>> start Source excerpt

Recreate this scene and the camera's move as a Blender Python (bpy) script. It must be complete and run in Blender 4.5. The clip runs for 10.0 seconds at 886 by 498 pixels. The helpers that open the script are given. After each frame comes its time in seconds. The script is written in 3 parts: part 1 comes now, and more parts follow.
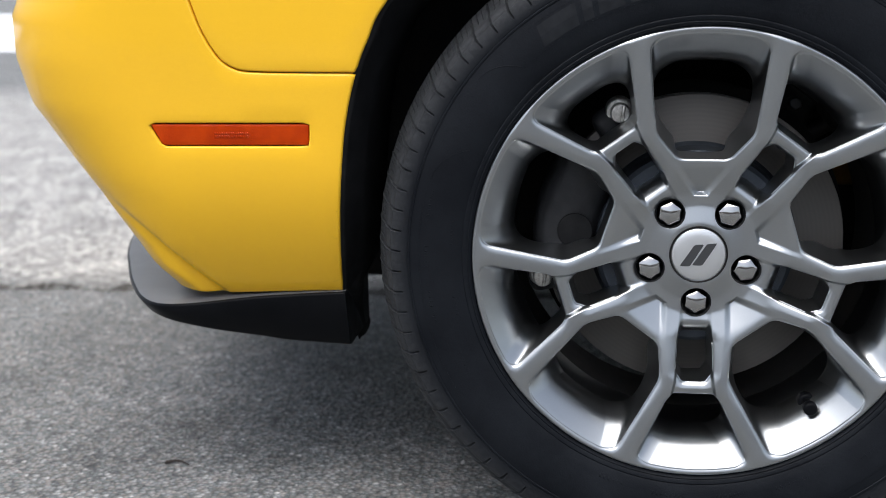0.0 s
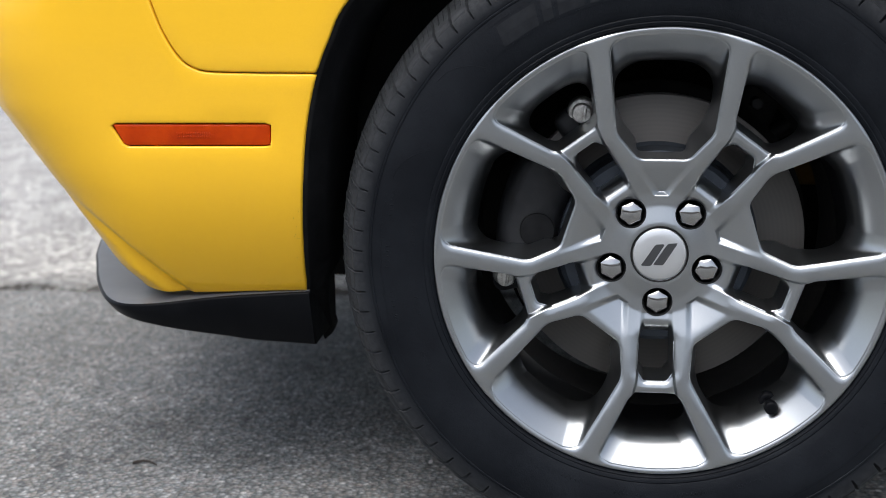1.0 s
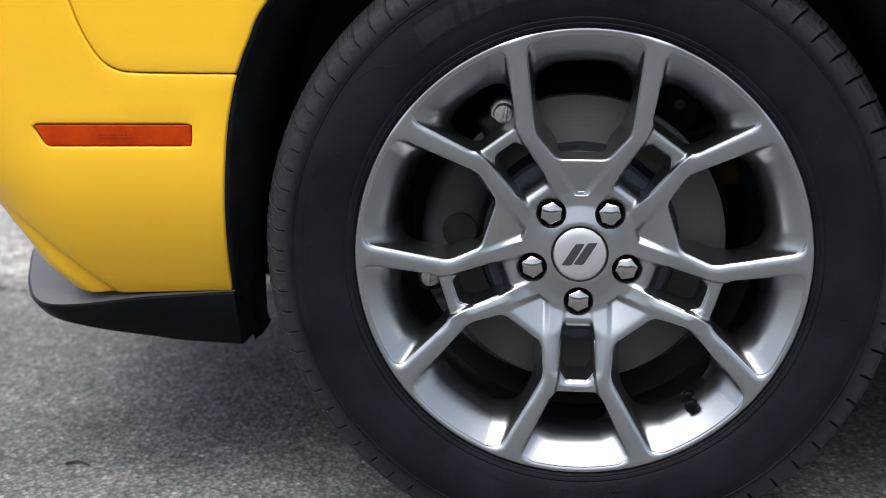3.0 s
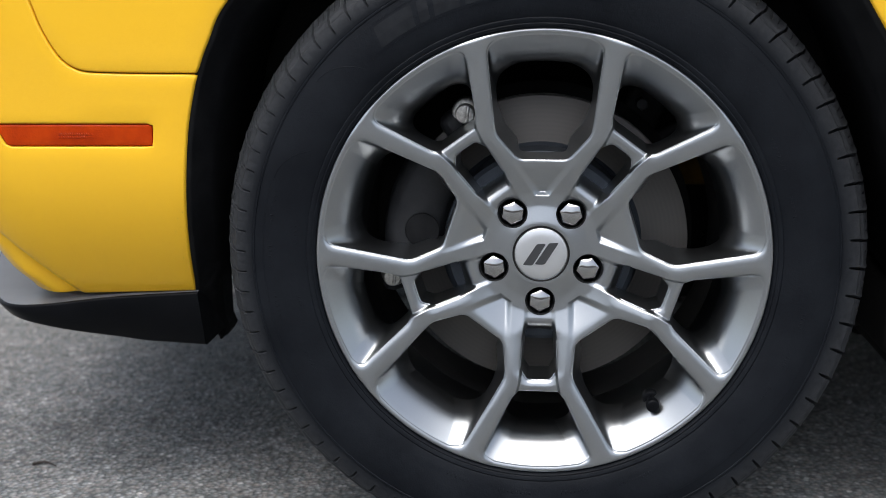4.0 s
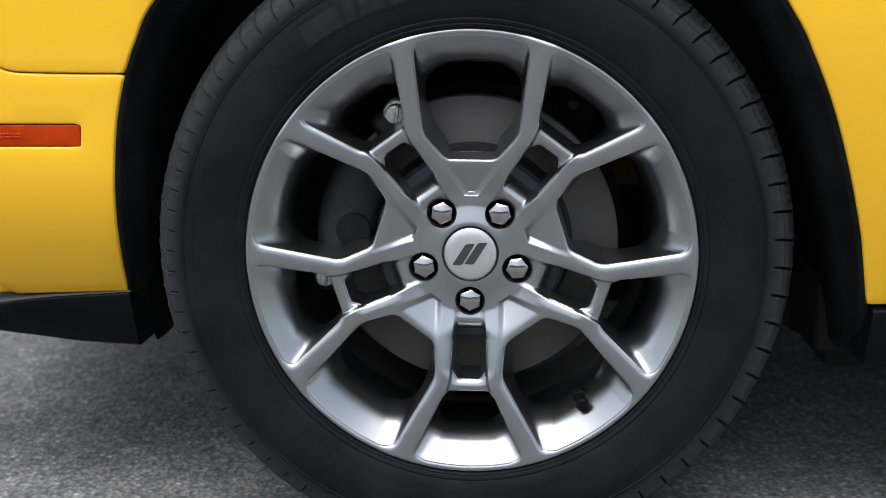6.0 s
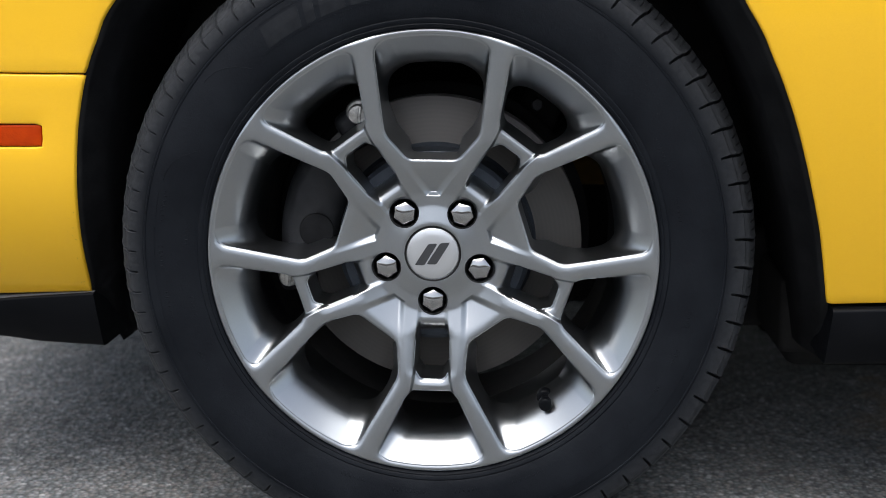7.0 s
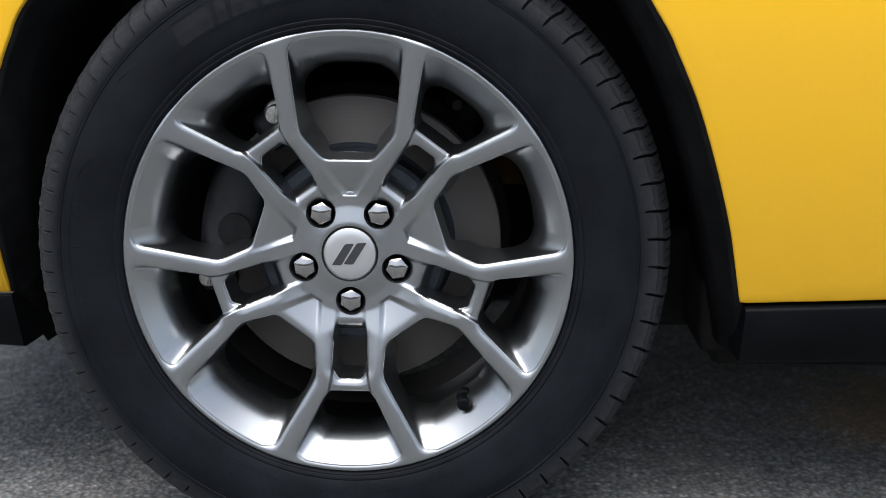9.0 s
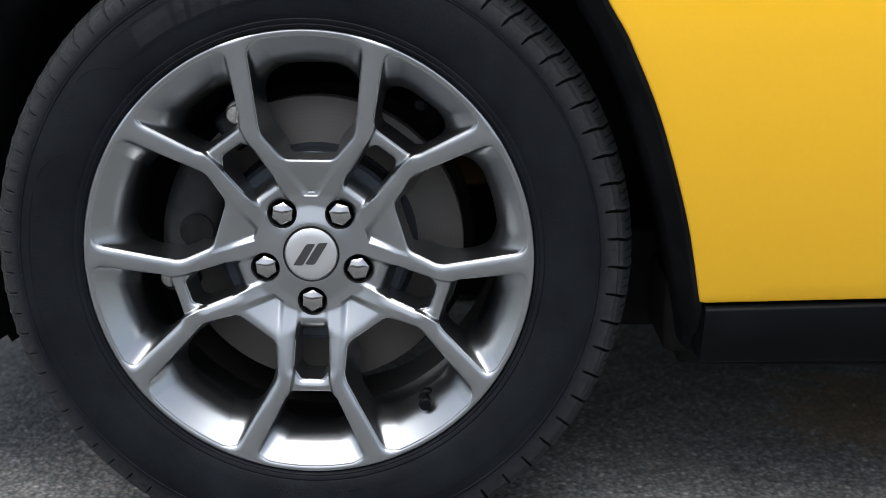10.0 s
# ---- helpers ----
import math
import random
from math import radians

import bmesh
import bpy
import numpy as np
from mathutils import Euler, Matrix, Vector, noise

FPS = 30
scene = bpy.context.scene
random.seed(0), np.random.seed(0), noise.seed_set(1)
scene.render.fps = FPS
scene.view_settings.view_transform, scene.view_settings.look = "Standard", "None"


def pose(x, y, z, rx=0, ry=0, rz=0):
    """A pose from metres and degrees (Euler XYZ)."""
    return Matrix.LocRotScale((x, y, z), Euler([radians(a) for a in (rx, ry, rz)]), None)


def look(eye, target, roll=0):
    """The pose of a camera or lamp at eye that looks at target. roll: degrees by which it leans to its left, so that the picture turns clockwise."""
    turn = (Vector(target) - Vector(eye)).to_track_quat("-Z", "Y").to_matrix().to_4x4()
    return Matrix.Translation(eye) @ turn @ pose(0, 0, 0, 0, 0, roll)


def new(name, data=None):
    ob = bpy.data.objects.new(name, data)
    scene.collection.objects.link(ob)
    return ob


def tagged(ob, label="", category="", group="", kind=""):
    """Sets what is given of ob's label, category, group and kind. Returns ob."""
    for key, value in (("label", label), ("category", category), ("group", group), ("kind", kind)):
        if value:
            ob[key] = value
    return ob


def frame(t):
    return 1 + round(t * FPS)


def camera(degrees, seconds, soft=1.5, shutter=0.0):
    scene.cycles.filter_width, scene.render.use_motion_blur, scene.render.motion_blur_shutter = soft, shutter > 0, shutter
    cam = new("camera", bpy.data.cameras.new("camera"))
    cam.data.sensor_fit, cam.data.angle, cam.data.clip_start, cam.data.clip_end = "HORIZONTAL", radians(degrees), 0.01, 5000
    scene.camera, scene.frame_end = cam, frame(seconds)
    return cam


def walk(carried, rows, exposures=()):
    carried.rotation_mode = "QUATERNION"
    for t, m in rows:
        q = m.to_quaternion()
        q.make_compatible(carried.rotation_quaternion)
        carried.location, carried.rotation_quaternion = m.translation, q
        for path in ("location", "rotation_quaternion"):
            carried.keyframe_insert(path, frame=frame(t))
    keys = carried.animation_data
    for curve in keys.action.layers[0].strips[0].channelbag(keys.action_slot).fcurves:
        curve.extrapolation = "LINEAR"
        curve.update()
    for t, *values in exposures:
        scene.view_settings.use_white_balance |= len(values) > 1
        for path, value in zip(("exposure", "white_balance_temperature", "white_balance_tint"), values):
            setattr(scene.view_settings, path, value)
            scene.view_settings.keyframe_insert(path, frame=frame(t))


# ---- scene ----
# ---------------------------------------------------------------- camera
LENS = 41.86
cam = camera(LENS, 10.0, soft=0.8)
cam.data.dof.use_dof, cam.data.dof.focus_distance, cam.data.dof.aperture_fstop = True, 1.34, 4.2
START = Vector((-0.14176, -1.31183, 0.66659))
SLIDE = Vector((1.0, 0.03286, -0.00438))
RAIL = [(0.0, 0.0), (0.5, 0.0157), (1.0, 0.0349), (1.5, 0.0568), (2.0, 0.0746), (2.5, 0.0901), (4.0, 0.1422),
        (4.5, 0.1585), (5.0, 0.1740), (5.5, 0.1901), (7.0, 0.2415), (7.5, 0.2582), (8.0, 0.2746), (8.5, 0.2935),
        (9.0, 0.3179), (9.5, 0.3378), (10.0, 0.3534)]


def aimed(s):
    """The camera's pose s metres along the rail: it pans slowly to the right."""
    yaw, pitch, roll = radians(4.0206 - 11.7283 * (s - 0.22)), radians(-12.9186 + 0.109 * (s - 0.22)), -0.4410 + 1.5016 * (s - 0.22)
    eye = START + SLIDE * s
    return look(eye, eye + Vector((-math.sin(yaw) * math.cos(pitch), math.cos(yaw) * math.cos(pitch), math.sin(pitch))), roll)


walk(cam, [(t, aimed(s)) for t, s in RAIL])

# ---------------------------------------------------------------- light: an overcast day
world = bpy.data.worlds.new("overcast_sky")
scene.world = world
world.use_nodes = True
wn, wl = world.node_tree.nodes, world.node_tree.links
sky = wn.new("ShaderNodeTexSky")
sky.sky_type, sky.sun_disc = "NISHITA", False
sky.sun_elevation, sky.sun_rotation = radians(66), radians(200)
sky.air_density, sky.dust_density, sky.ozone_density = 1.0, 3.5, 1.0
grey = wn.new("ShaderNodeHueSaturation")
grey.inputs["Saturation"].default_value = 0.60
wl.new(sky.outputs[0], grey.inputs["Color"])
wl.new(grey.outputs[0], wn["Background"].inputs["Color"])
wn["Background"].inputs["Strength"].default_value = 0.135
sun = new("sun", bpy.data.lights.new("sun", "SUN"))
sun.data.energy, sun.data.angle, sun.data.color = 1.5, radians(72), (1.0, 0.995, 0.985)
sun.matrix_world = look((0, 0, 20), Vector((0, 0, 20)) - Vector((-math.sin(radians(200)) * -0.30, math.cos(radians(200)) * 0.30, 1.02)))
scene.view_settings.exposure = 0.86


# ---------------------------------------------------------------- materials
def mat(name, color, rough=0.5, metal=0.0, coat=0.0, spec=0.5):
    m = bpy.data.materials.new(name)
    m.use_nodes = True
    b = m.node_tree.nodes["Principled BSDF"]
    b.inputs["Base Color"].default_value = (*color, 1)
    b.inputs["Roughness"].default_value, b.inputs["Metallic"].default_value = rough, metal
    b.inputs["Coat Weight"].default_value, b.inputs["Coat Roughness"].default_value = coat, 0.06
    b.inputs["Specular IOR Level"].default_value = spec
    return m


def node(m, kind, **values):
    n = m.node_tree.nodes.new(kind)
    for k, v in values.items():
        n.inputs[k.replace("_", " ")].default_value = v
    return n


def link(m, a, b):
    m.node_tree.links.new(a, b)


def coords(m):
    return node(m, "ShaderNodeTexCoord").outputs["Object"]


def tex(m, scale, detail=4.0, rough=0.55, dist=0.0):
    n = node(m, "ShaderNodeTexNoise", Scale=scale, Detail=detail, Roughness=rough, Distortion=dist)
    link(m, coords(m), n.inputs["Vector"])
    return n.outputs["Fac"]


def ramp(m, fac, stops):
    n = m.node_tree.nodes.new("ShaderNodeValToRGB")
    e = n.color_ramp.elements
    while len(e) < len(stops):
        e.new(0.5)
    for el, (p, c) in zip(e, stops):
        el.position, el.color = p, (*(c if isinstance(c, tuple) else (c, c, c)), 1)
    link(m, fac, n.inputs["Fac"])
    return n.outputs["Color"]


def mix(m, fac, a, b, blend="MIX"):
    n = m.node_tree.nodes.new("ShaderNodeMix")
    n.data_type, n.blend_type = "RGBA", blend
    for sock, v in ((n.inputs[0], fac), (n.inputs[6], a), (n.inputs[7], b)):
        if isinstance(v, bpy.types.NodeSocket):
            link(m, v, sock)
        else:
            sock.default_value = v if isinstance(v, float) else (*v, 1)
    return n.outputs[2]


def to(m, socket, name):
    link(m, socket, m.node_tree.nodes["Principled BSDF"].inputs[name])


def bump(m, fac, strength, distance, base=None):
    n = node(m, "ShaderNodeBump", Strength=strength, Distance=distance)
    link(m, fac, n.inputs["Height"])
    if base is not None:
        link(m, base, n.inputs["Normal"])
    to(m, n.outputs["Normal"], "Normal")
    return n.outputs["Normal"]


yellow = mat("yellow_paint", (0.80, 0.46, 0.030), 0.35, coat=0.38, spec=0.08)
to(yellow, mix(yellow, ramp(yellow, tex(yellow, 900, 2), [(0.35, 0.0), (0.75, 1.0)]), (0.815, 0.462, 0.021), (0.855, 0.495, 0.029)), "Base Color")
to(yellow, ramp(yellow, tex(yellow, 6, 5), [(0.3, 0.30), (0.75, 0.42)]), "Roughness")
bump(yellow, tex(yellow, 260, 2), 0.010, 0.0004)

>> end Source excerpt

(Set exercise)
Write out each line of the listing above, exactly, from its first line to the line holding "return Matrix.Translation(eye) @", inclusive. Skip the pictures.

(Written reply)
Recreate this scene and the camera's move as a Blender Python (bpy) script. It must be complete and run in Blender 4.5. The clip runs for 10.0 seconds at 886 by 498 pixels. The helpers that open the script are given. After each frame comes its time in seconds. The script is written in 3 parts: part 1 comes now, and more parts follow.
0.0 s
1.0 s
3.0 s
4.0 s
6.0 s
7.0 s
9.0 s
10.0 s
# ---- helpers ----
import math
import random
from math import radians

import bmesh
import bpy
import numpy as np
from mathutils import Euler, Matrix, Vector, noise

FPS = 30
scene = bpy.context.scene
random.seed(0), np.random.seed(0), noise.seed_set(1)
scene.render.fps = FPS
scene.view_settings.view_transform, scene.view_settings.look = "Standard", "None"


def pose(x, y, z, rx=0, ry=0, rz=0):
    """A pose from metres and degrees (Euler XYZ)."""
    return Matrix.LocRotScale((x, y, z), Euler([radians(a) for a in (rx, ry, rz)]), None)


def look(eye, target, roll=0):
    """The pose of a camera or lamp at eye that looks at target. roll: degrees by which it leans to its left, so that the picture turns clockwise."""
    turn = (Vector(target) - Vector(eye)).to_track_quat("-Z", "Y").to_matrix().to_4x4()
    return Matrix.Translation(eye) @ turn @ pose(0, 0, 0, 0, 0, roll)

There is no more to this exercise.